GIVEN INSTRUCTION: Extract each line of the material that follows exactly and omit its pictures.

[Entries with animation source code]
####

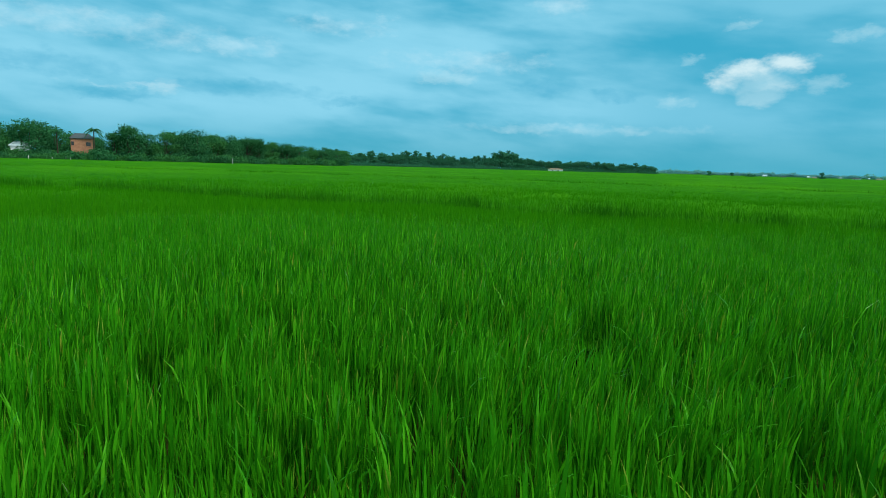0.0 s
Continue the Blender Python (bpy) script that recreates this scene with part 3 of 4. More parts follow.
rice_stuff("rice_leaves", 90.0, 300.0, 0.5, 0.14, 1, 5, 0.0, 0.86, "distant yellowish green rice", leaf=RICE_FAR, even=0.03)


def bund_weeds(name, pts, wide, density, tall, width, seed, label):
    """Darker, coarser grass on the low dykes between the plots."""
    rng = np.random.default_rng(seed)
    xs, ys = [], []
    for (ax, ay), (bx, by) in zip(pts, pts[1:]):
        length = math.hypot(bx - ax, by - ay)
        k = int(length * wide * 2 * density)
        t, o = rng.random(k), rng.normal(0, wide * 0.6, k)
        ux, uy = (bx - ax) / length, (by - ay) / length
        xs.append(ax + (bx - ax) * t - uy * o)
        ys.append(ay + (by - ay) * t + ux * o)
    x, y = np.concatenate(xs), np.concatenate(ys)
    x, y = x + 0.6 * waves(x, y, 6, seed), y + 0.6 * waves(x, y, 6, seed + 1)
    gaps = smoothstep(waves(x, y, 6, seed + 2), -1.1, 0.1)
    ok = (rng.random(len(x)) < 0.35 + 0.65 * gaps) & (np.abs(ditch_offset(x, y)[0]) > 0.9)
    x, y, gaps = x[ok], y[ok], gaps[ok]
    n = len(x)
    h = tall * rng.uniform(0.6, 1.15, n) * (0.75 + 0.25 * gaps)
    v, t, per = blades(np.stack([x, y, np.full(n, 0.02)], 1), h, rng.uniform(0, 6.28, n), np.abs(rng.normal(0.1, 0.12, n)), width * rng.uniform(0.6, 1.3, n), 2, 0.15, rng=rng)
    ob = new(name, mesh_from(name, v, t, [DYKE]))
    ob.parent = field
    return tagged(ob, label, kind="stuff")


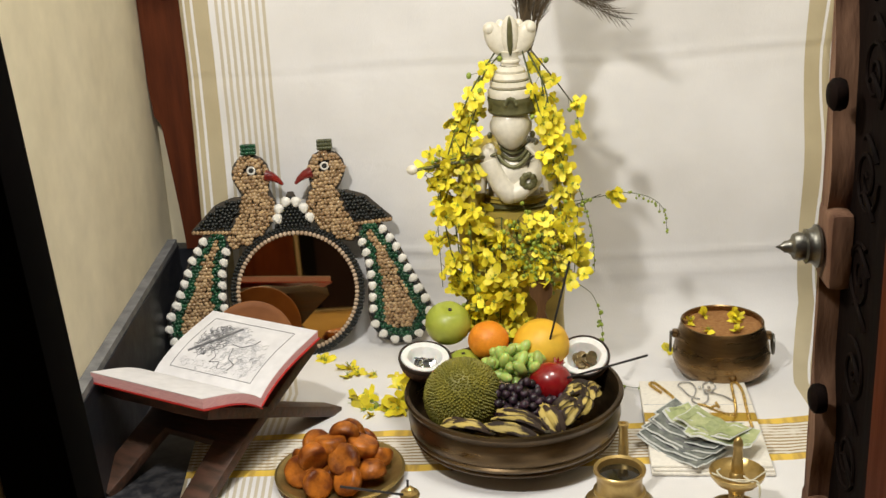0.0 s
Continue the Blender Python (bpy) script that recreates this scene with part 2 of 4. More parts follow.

####

TASK ANSWER:
0.0 s
Continue the Blender Python (bpy) script that recreates this scene with part 3 of 4. More parts follow.
rice_stuff("rice_leaves", 90.0, 300.0, 0.5, 0.14, 1, 5, 0.0, 0.86, "distant yellowish green rice", leaf=RICE_FAR, even=0.03)


def bund_weeds(name, pts, wide, density, tall, width, seed, label):
    """Darker, coarser grass on the low dykes between the plots."""
    rng = np.random.default_rng(seed)
    xs, ys = [], []
    for (ax, ay), (bx, by) in zip(pts, pts[1:]):
        length = math.hypot(bx - ax, by - ay)
        k = int(length * wide * 2 * density)
        t, o = rng.random(k), rng.normal(0, wide * 0.6, k)
        ux, uy = (bx - ax) / length, (by - ay) / length
        xs.append(ax + (bx - ax) * t - uy * o)
        ys.append(ay + (by - ay) * t + ux * o)
    x, y = np.concatenate(xs), np.concatenate(ys)
    x, y = x + 0.6 * waves(x, y, 6, seed), y + 0.6 * waves(x, y, 6, seed + 1)
    gaps = smoothstep(waves(x, y, 6, seed + 2), -1.1, 0.1)
    ok = (rng.random(len(x)) < 0.35 + 0.65 * gaps) & (np.abs(ditch_offset(x, y)[0]) > 0.9)
    x, y, gaps = x[ok], y[ok], gaps[ok]
    n = len(x)
    h = tall * rng.uniform(0.6, 1.15, n) * (0.75 + 0.25 * gaps)
    v, t, per = blades(np.stack([x, y, np.full(n, 0.02)], 1), h, rng.uniform(0, 6.28, n), np.abs(rng.normal(0.1, 0.12, n)), width * rng.uniform(0.6, 1.3, n), 2, 0.15, rng=rng)
    ob = new(name, mesh_from(name, v, t, [DYKE]))
    ob.parent = field
    return tagged(ob, label, kind="stuff")


0.0 s
Continue the Blender Python (bpy) script that recreates this scene with part 2 of 4. More parts follow.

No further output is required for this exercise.